— START OF STORED DATA —
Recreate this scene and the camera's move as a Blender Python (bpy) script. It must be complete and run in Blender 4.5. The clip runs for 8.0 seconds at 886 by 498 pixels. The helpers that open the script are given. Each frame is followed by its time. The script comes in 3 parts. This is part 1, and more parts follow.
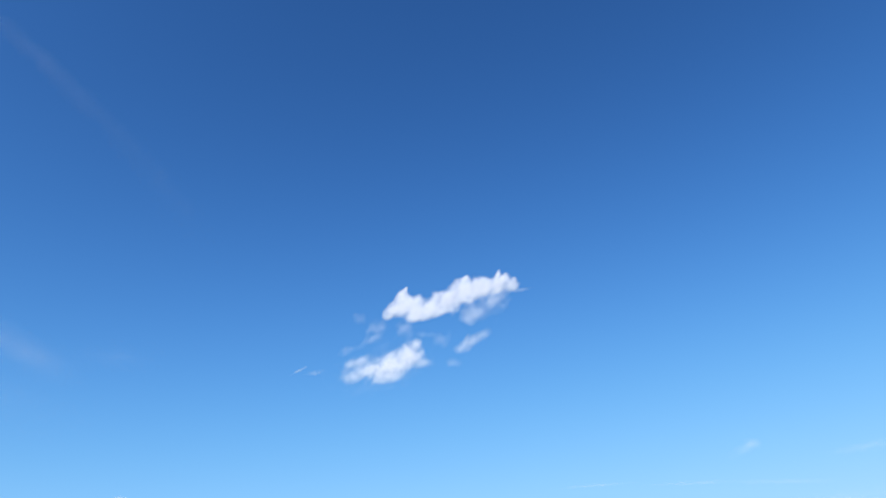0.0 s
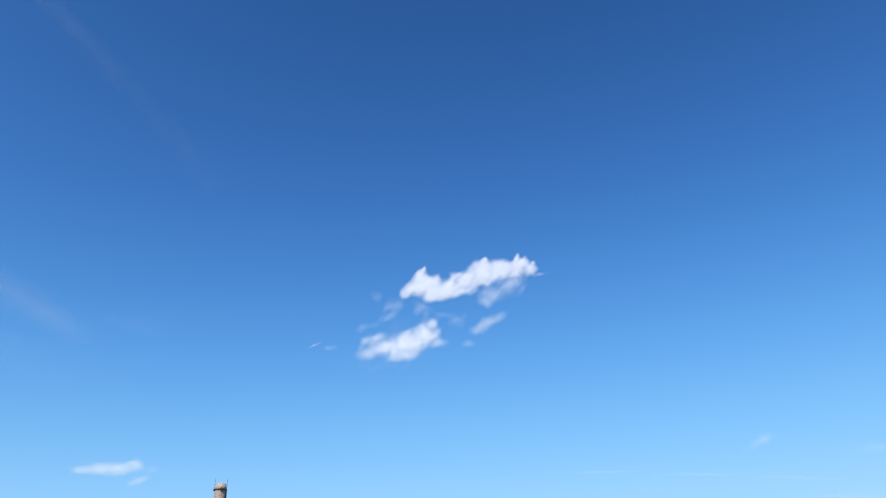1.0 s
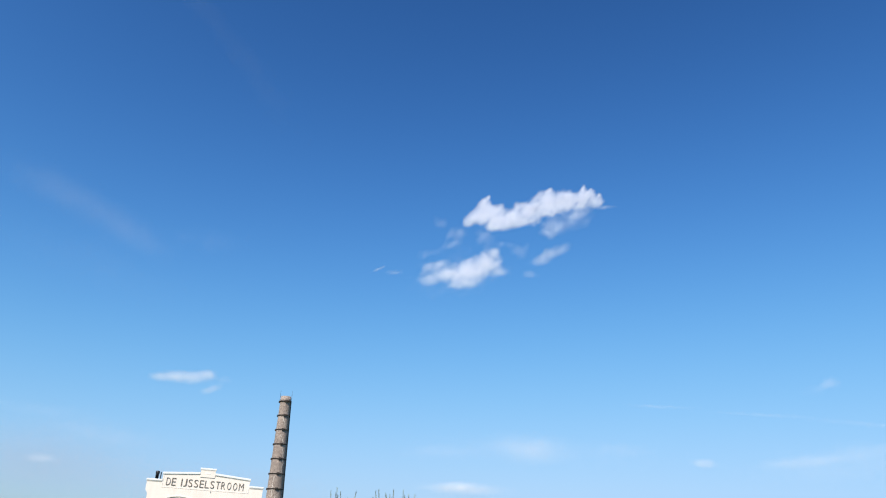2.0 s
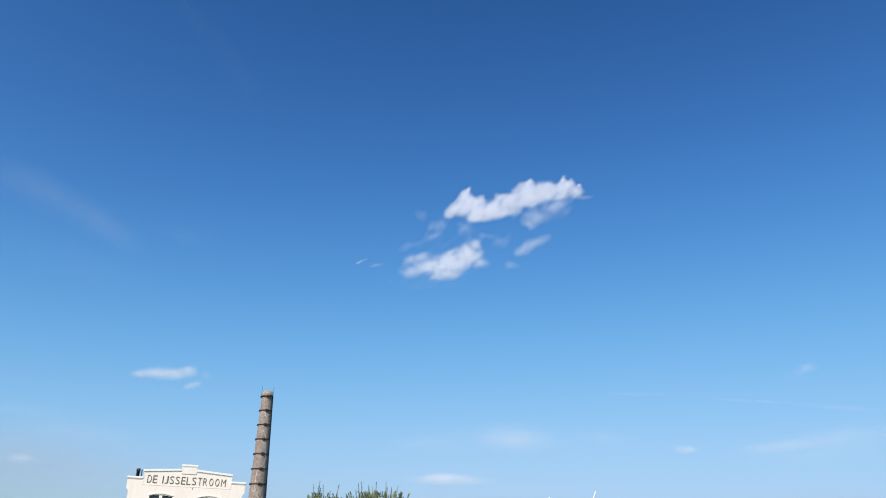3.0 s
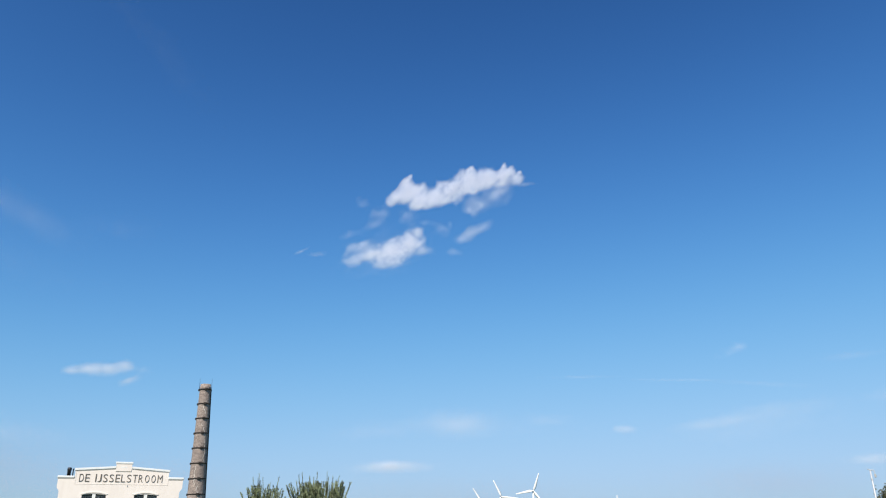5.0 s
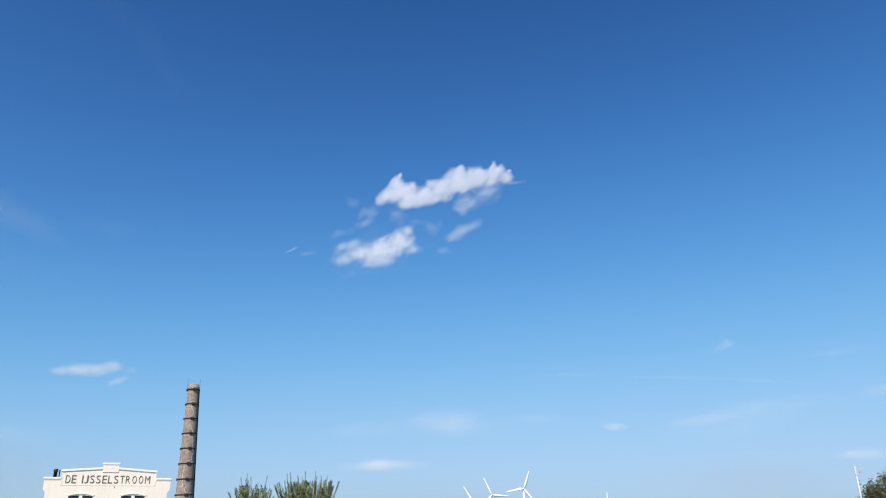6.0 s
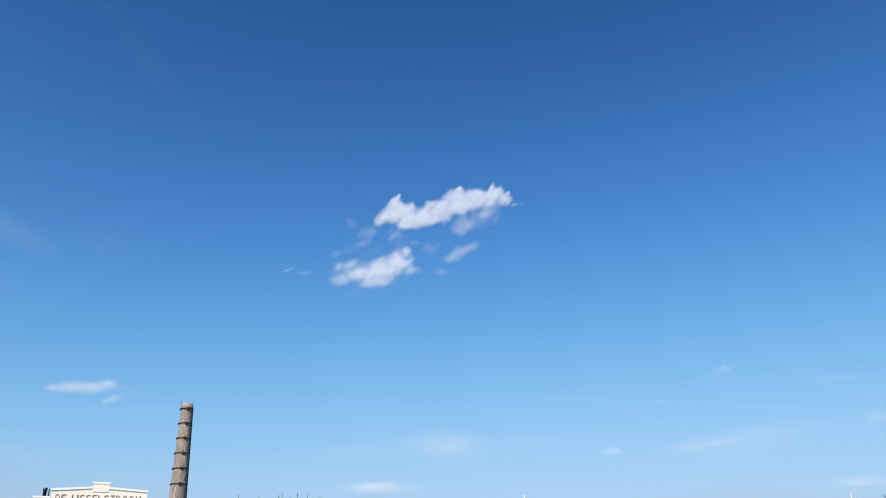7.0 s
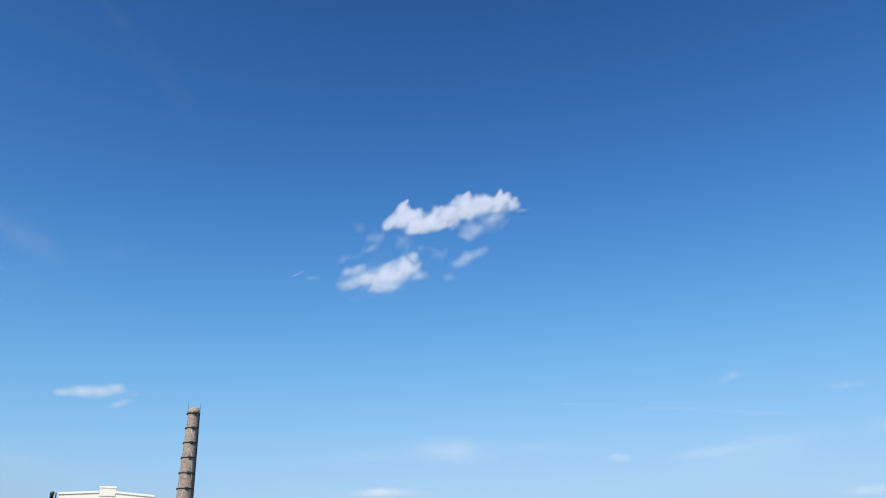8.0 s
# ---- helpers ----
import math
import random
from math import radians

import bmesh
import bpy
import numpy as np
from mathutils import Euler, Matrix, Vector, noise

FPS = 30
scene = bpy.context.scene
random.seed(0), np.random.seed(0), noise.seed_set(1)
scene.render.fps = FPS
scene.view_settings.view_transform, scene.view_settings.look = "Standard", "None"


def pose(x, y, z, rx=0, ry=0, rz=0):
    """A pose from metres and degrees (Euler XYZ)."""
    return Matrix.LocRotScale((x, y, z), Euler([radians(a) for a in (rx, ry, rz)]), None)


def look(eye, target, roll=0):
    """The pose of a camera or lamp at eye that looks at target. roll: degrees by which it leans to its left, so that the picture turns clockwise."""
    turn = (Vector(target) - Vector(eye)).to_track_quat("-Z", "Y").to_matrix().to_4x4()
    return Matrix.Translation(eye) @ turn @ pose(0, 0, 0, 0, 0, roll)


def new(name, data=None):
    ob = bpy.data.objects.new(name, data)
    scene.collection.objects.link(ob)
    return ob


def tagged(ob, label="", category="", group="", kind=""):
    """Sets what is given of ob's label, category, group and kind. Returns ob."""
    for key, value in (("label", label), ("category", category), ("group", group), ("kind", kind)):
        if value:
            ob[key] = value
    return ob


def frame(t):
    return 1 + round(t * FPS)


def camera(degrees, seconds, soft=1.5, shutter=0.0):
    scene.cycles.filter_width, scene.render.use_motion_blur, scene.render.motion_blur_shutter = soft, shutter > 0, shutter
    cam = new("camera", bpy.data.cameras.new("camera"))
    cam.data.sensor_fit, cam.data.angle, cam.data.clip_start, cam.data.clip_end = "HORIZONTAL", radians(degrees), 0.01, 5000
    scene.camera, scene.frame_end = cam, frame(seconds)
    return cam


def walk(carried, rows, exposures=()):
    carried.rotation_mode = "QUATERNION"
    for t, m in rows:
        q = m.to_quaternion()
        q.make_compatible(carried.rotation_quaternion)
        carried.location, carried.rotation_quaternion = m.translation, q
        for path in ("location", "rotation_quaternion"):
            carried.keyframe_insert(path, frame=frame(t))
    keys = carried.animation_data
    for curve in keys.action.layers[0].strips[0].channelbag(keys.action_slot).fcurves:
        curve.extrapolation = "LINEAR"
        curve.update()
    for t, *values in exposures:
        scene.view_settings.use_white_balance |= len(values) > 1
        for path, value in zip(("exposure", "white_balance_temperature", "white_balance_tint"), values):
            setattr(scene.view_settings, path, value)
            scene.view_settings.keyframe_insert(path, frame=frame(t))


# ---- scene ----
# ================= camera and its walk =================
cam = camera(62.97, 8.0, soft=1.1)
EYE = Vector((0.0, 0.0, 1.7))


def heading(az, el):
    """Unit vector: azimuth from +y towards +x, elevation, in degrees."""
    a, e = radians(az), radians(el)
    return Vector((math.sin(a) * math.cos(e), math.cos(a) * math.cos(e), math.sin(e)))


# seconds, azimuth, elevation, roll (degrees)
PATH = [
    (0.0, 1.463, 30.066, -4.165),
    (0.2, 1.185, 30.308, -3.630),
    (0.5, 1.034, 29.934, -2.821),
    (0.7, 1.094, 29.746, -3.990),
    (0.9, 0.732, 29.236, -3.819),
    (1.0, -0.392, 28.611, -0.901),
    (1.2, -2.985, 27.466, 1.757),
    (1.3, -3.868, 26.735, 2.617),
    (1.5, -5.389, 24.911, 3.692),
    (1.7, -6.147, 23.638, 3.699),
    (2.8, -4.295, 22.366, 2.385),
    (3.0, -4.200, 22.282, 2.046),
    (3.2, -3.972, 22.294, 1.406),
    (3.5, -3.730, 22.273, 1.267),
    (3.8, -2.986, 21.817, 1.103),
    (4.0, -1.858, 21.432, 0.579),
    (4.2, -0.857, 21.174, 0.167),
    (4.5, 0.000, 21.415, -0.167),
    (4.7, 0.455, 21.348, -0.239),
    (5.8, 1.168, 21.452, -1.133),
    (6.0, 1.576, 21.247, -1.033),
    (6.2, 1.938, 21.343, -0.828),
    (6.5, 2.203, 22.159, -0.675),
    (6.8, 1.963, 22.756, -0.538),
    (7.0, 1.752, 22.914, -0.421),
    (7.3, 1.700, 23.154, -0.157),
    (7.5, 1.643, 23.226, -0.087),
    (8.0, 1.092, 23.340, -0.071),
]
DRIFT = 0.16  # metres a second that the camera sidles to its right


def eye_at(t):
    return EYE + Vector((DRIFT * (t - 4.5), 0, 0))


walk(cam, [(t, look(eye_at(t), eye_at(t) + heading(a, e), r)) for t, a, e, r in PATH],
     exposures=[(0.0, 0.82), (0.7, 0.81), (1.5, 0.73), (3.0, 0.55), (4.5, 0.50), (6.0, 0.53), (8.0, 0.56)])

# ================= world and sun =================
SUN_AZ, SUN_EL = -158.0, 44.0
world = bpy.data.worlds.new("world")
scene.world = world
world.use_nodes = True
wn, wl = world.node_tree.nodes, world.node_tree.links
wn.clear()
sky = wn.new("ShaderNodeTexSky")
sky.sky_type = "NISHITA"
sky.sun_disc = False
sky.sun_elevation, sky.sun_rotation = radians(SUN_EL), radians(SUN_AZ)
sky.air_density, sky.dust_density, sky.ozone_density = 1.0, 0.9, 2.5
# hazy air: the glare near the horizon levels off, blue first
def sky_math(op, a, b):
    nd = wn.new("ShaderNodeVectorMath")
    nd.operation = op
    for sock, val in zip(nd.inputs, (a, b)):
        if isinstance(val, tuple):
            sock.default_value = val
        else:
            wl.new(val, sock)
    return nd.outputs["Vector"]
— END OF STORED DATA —
→ WHAT THE EXERCISE ASKS: All lines above with "target" in them should be returned.

→ SOLUTION FOR THIS PROBLEM:
def look(eye, target, roll=0):
    """The pose of a camera or lamp at eye that looks at target. roll: degrees by which it leans to its left, so that the picture turns clockwise."""
    turn = (Vector(target) - Vector(eye)).to_track_quat("-Z", "Y").to_matrix().to_4x4()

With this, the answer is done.